MUMBAI: The rupee hit a fresh intraday low of 95.96 per dollar on Thursday amid aggressive demand for the greenback among importers, and maturing of offshore non-deliverable forward (NDF) positions, dealers said. The rupee later recovered sharply to around 95.58 after reports emerged that the government was considering a reduction in taxes on foreign investors investing in Indian bonds, a move aimed at attracting foreign inflows.
The rupee eventually settled at a fresh closing low of 95.77 per dollar.
The previous day’s close was 95.71 per dollar.
“The rupee was under pressure because of importer demand for dollar, and maturing of positions in NDF,” said a dealer at a state-owned bank. “The news of tax cut led to discovery towards 95.50 per dollar,” he added.
The gains in rupee proved short-lived after data showed India’s wholesale price index (WPI) inflation surged to 8.3 per cent in April, sharply above market expectations of around 4.4 per cent. The inflation print rekindled concerns over imported price pressures.
“The first sign of the impact of (the US-Iran) war on the Indian economy has been seen in the WPI inflation number for April, which came at 8.3 per cent.
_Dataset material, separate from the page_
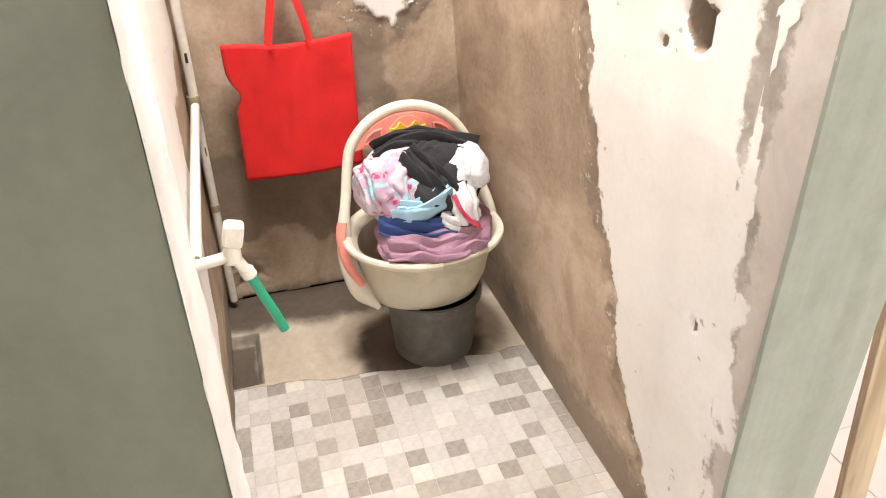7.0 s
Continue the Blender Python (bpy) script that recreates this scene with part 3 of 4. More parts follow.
# curtained window and small vent light on the end wall
win = structure(thing("window_2", Matrix(), "bright window behind a purple curtain", "window"), "bright window behind a purple curtain", "window")
for lo, hi in (((-2.202, 5.324, 0.745), (-2.152, 5.364, 1.755)), ((-1.032, 5.324, 0.745), (-0.982, 5.364, 1.755)), ((-2.152, 5.324, 0.745), (-1.032, 5.364, 0.79)), ((-2.152, 5.324, 1.71), (-1.032, 5.364, 1.755)), ((-1.612, 5.324, 0.79), (-1.572, 5.364, 1.71))):
    part("window_frame", box(lo, hi, 0.003), WHITEGLOSS, win)
ventlight = structure(thing("window_3", Matrix(), "small bright vent light in a grey frame high on the wall", "window"), "small bright vent light in a grey frame high on the wall", "window")
for lo, hi in (((-2.155, 5.259, 1.925), (-2.125, 5.282, 2.065)), ((-1.935, 5.259, 1.925), (-1.905, 5.282, 2.065)), ((-2.125, 5.259, 1.925), (-1.935, 5.282, 1.950)), ((-2.125, 5.259, 2.040), (-1.935, 5.282, 2.065))):
    part("window_frame", box(lo, hi, 0.002), SILVER, ventlight)
part("pane", box((-2.125, 5.272, 1.950), (-1.935, 5.280, 2.040)), DAYGLOW, ventlight)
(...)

This is a direct result of the global developments that have manifested on the oil front,” said Madan Sabnavis, chief economist at Bank of Baroda.
“While WPI inflation is not a target for the Reserve Bank of India’s (RBI’s) Monetary Policy Committee (MPC), it is known that with a lag, these prices also get transmitted to the Consumer Price Index (CPI) component through higher input costs,” he added.
Dealers said the RBI intervened by selling dollars near the 95.96 level.
“The market was watching the Donald Trump-Xi Jinping Summit when the news came that the Indian government is considering a significant reduction in taxes paid by foreign investors on the Indian bonds, as authorities sought to align policies with global norms and attract inflows,” said Anil Kumar Bhansali, head of treasury and executive director, Finrex Treasury Advisors LLP.
“However, as India’s wholesale inflation rose to 8.3 per cent, and this news also came simultaneously, the rupee fell from 95.58 to 95.75 levels almost immediately,” Bhansali added.
News agency Bloomberg reported on Thursday that on the recommendation of the central bank, the Centre is considering to cut taxes paid by foreign investors on bonds, aimed at aligning policies with global norms and attract inflows.
The rupee has remained under pressure in recent sessions amid persistent strength in the dollar index, elevated crude oil prices due to tensions in West Asia, and sustained foreign portfolio outflows from domestic equities. Market participants said intraday volatility has risen significantly, offering opportunities to both importers and exporters to hedge positions.
Meanwhile, the benchmark 10-year government bond yield softened by 3 basis points (bps) to 7.02 per cent on the reports of possibility of fresh foreign inflows into the debt market if tax norms are eased for overseas investors.
“The bond yield moved by 3 bps after the reports of tax cut. The market is now looking at a rate hike. The yields are not expected to soften significantly from here,” said a dealer at a primary dealership.